> _Goal_:
Transcribe the listing exactly, leaving out every picture.

> _Raw data_:
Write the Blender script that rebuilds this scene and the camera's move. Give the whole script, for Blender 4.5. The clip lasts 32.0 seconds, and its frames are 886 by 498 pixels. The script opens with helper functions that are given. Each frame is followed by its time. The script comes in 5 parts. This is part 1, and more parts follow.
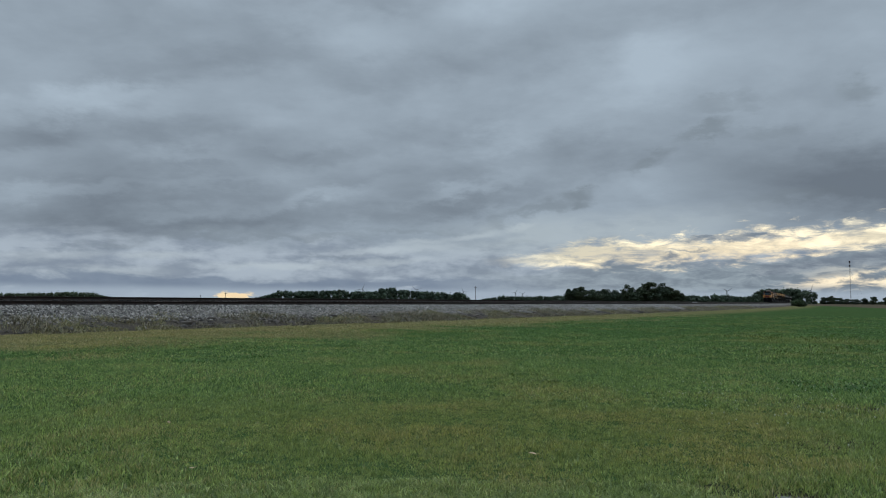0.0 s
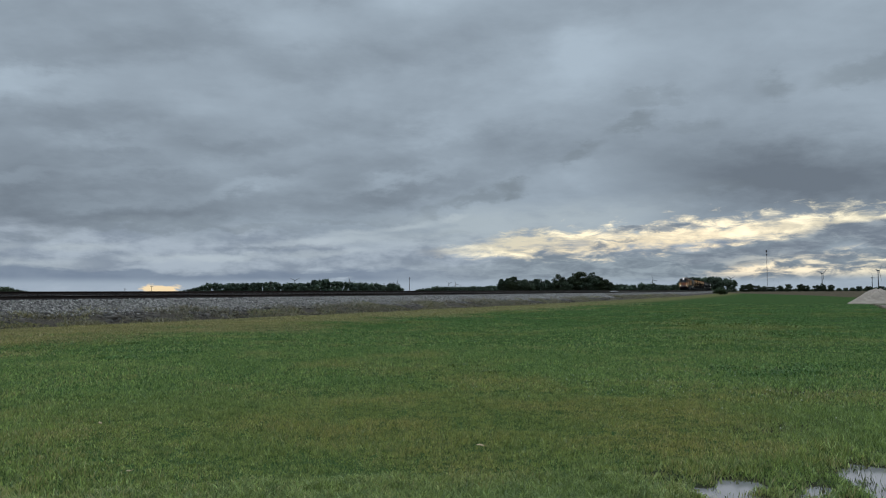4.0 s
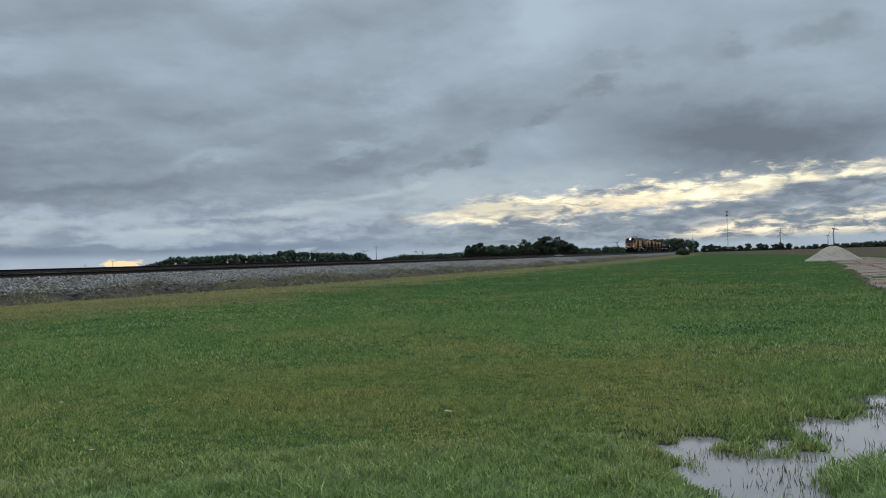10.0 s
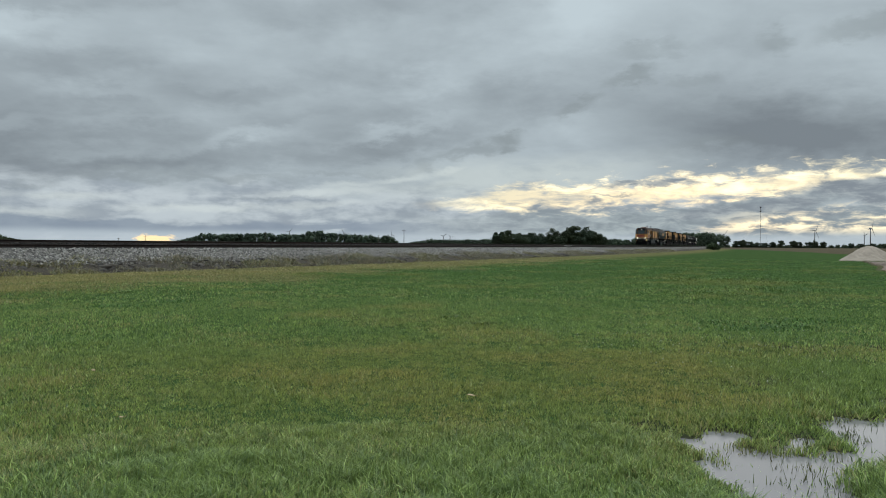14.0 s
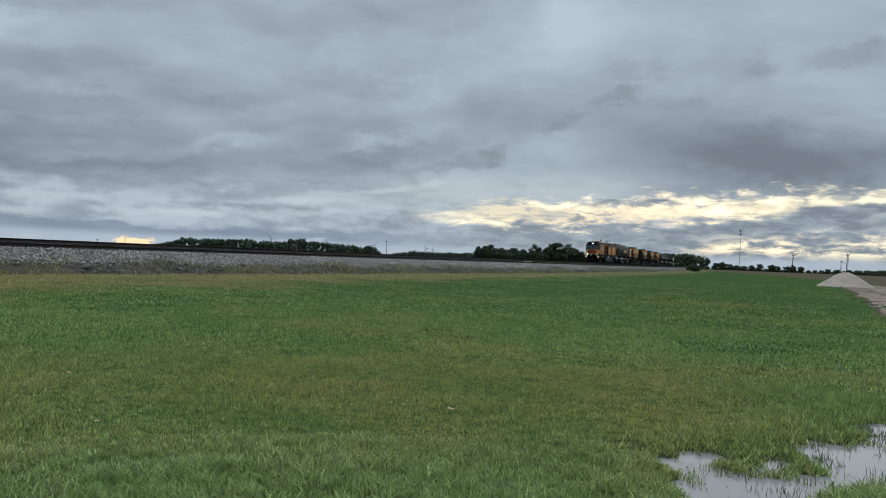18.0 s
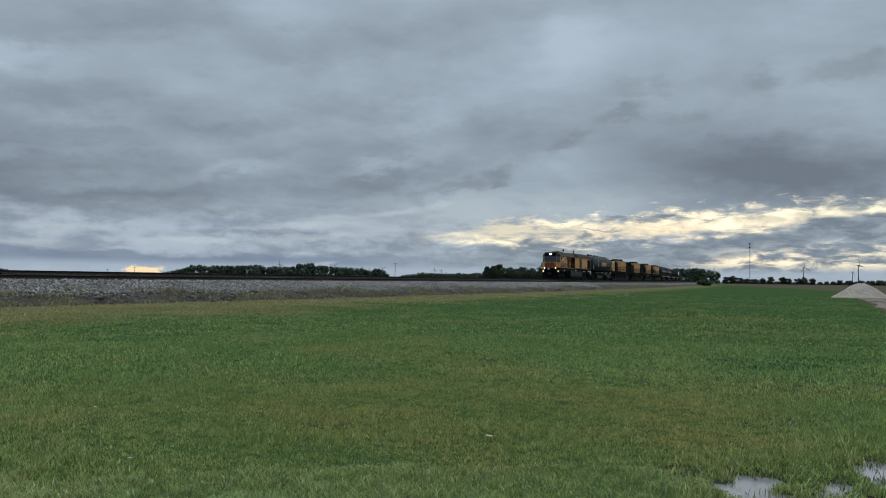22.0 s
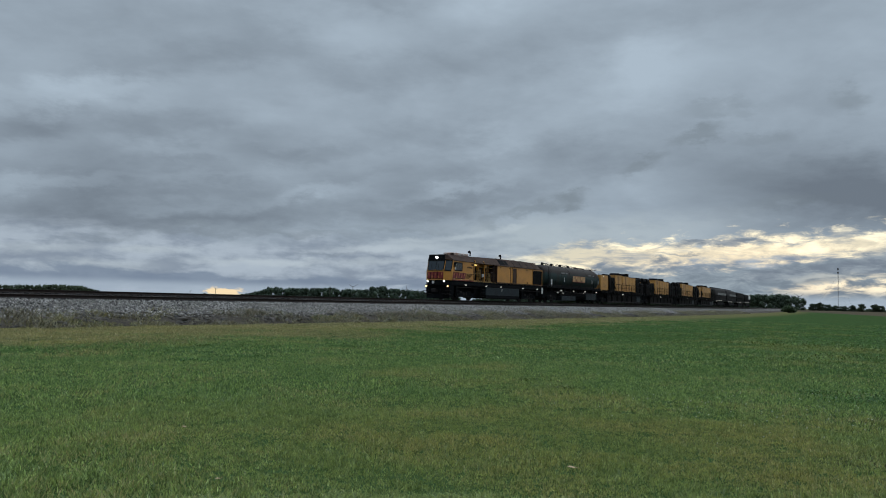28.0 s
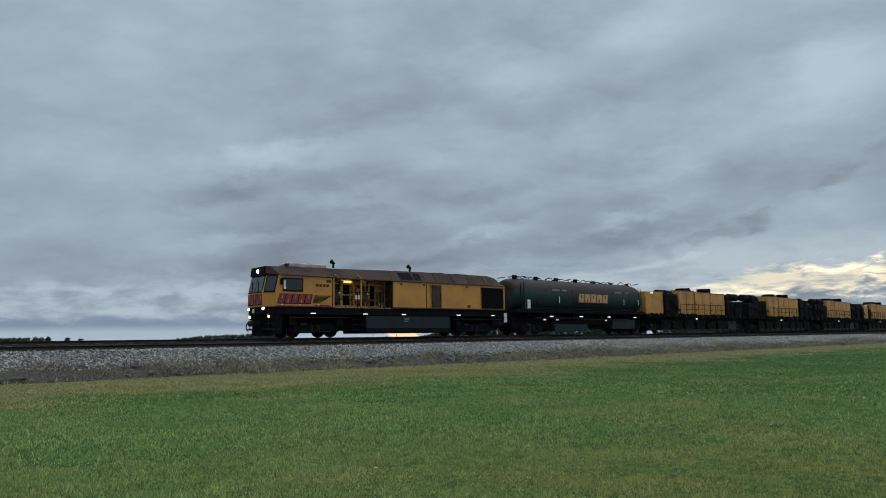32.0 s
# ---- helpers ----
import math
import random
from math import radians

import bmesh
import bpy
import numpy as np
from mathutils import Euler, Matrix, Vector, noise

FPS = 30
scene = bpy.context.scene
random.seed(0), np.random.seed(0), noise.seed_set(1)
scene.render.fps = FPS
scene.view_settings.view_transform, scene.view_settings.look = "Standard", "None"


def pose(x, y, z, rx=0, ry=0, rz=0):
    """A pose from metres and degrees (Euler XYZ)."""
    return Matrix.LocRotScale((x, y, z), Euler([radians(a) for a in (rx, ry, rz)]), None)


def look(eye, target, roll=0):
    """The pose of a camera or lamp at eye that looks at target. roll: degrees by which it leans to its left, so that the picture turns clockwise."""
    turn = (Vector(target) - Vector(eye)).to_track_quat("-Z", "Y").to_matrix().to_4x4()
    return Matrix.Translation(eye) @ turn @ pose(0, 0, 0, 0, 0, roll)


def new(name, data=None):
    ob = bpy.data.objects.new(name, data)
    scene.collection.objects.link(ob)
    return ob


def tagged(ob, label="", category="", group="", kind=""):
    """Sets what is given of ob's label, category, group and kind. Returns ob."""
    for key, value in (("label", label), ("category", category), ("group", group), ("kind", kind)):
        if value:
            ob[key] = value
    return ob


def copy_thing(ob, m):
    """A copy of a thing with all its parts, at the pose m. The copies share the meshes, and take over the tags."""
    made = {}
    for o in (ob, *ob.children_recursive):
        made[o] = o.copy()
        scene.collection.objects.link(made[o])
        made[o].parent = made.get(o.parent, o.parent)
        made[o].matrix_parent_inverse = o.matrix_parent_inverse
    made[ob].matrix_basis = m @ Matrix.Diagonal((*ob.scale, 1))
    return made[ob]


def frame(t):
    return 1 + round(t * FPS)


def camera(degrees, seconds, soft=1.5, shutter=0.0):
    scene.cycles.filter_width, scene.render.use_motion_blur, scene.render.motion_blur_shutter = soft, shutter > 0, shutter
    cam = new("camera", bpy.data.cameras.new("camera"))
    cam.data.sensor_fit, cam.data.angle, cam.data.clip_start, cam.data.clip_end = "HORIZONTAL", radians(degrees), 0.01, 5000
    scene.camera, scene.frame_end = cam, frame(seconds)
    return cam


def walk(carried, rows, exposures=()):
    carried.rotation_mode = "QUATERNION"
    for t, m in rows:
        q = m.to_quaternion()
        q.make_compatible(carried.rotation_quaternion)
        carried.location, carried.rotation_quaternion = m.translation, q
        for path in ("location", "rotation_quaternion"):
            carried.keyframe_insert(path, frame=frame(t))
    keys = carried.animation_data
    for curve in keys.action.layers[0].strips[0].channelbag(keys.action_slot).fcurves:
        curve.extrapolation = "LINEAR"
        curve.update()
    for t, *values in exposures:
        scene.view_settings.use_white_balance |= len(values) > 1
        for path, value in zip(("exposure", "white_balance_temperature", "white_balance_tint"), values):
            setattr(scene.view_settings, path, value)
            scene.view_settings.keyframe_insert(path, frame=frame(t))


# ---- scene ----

> _Response to this exercise_:
Write the Blender script that rebuilds this scene and the camera's move. Give the whole script, for Blender 4.5. The clip lasts 32.0 seconds, and its frames are 886 by 498 pixels. The script opens with helper functions that are given. Each frame is followed by its time. The script comes in 5 parts. This is part 1, and more parts follow.
0.0 s
4.0 s
10.0 s
14.0 s
18.0 s
22.0 s
28.0 s
32.0 s
# ---- helpers ----
import math
import random
from math import radians

import bmesh
import bpy
import numpy as np
from mathutils import Euler, Matrix, Vector, noise

FPS = 30
scene = bpy.context.scene
random.seed(0), np.random.seed(0), noise.seed_set(1)
scene.render.fps = FPS
scene.view_settings.view_transform, scene.view_settings.look = "Standard", "None"


def pose(x, y, z, rx=0, ry=0, rz=0):
    """A pose from metres and degrees (Euler XYZ)."""
    return Matrix.LocRotScale((x, y, z), Euler([radians(a) for a in (rx, ry, rz)]), None)


def look(eye, target, roll=0):
    """The pose of a camera or lamp at eye that looks at target. roll: degrees by which it leans to its left, so that the picture turns clockwise."""
    turn = (Vector(target) - Vector(eye)).to_track_quat("-Z", "Y").to_matrix().to_4x4()
    return Matrix.Translation(eye) @ turn @ pose(0, 0, 0, 0, 0, roll)


def new(name, data=None):
    ob = bpy.data.objects.new(name, data)
    scene.collection.objects.link(ob)
    return ob


def tagged(ob, label="", category="", group="", kind=""):
    """Sets what is given of ob's label, category, group and kind. Returns ob."""
    for key, value in (("label", label), ("category", category), ("group", group), ("kind", kind)):
        if value:
            ob[key] = value
    return ob


def copy_thing(ob, m):
    """A copy of a thing with all its parts, at the pose m. The copies share the meshes, and take over the tags."""
    made = {}
    for o in (ob, *ob.children_recursive):
        made[o] = o.copy()
        scene.collection.objects.link(made[o])
        made[o].parent = made.get(o.parent, o.parent)
        made[o].matrix_parent_inverse = o.matrix_parent_inverse
    made[ob].matrix_basis = m @ Matrix.Diagonal((*ob.scale, 1))
    return made[ob]


def frame(t):
    return 1 + round(t * FPS)


def camera(degrees, seconds, soft=1.5, shutter=0.0):
    scene.cycles.filter_width, scene.render.use_motion_blur, scene.render.motion_blur_shutter = soft, shutter > 0, shutter
    cam = new("camera", bpy.data.cameras.new("camera"))
    cam.data.sensor_fit, cam.data.angle, cam.data.clip_start, cam.data.clip_end = "HORIZONTAL", radians(degrees), 0.01, 5000
    scene.camera, scene.frame_end = cam, frame(seconds)
    return cam


def walk(carried, rows, exposures=()):
    carried.rotation_mode = "QUATERNION"
    for t, m in rows:
        q = m.to_quaternion()
        q.make_compatible(carried.rotation_quaternion)
        carried.location, carried.rotation_quaternion = m.translation, q
        for path in ("location", "rotation_quaternion"):
            carried.keyframe_insert(path, frame=frame(t))
    keys = carried.animation_data
    for curve in keys.action.layers[0].strips[0].channelbag(keys.action_slot).fcurves:
        curve.extrapolation = "LINEAR"
        curve.update()
    for t, *values in exposures:
        scene.view_settings.use_white_balance |= len(values) > 1
        for path, value in zip(("exposure", "white_balance_temperature", "white_balance_tint"), values):
            setattr(scene.view_settings, path, value)
            scene.view_settings.keyframe_insert(path, frame=frame(t))


# ---- scene ----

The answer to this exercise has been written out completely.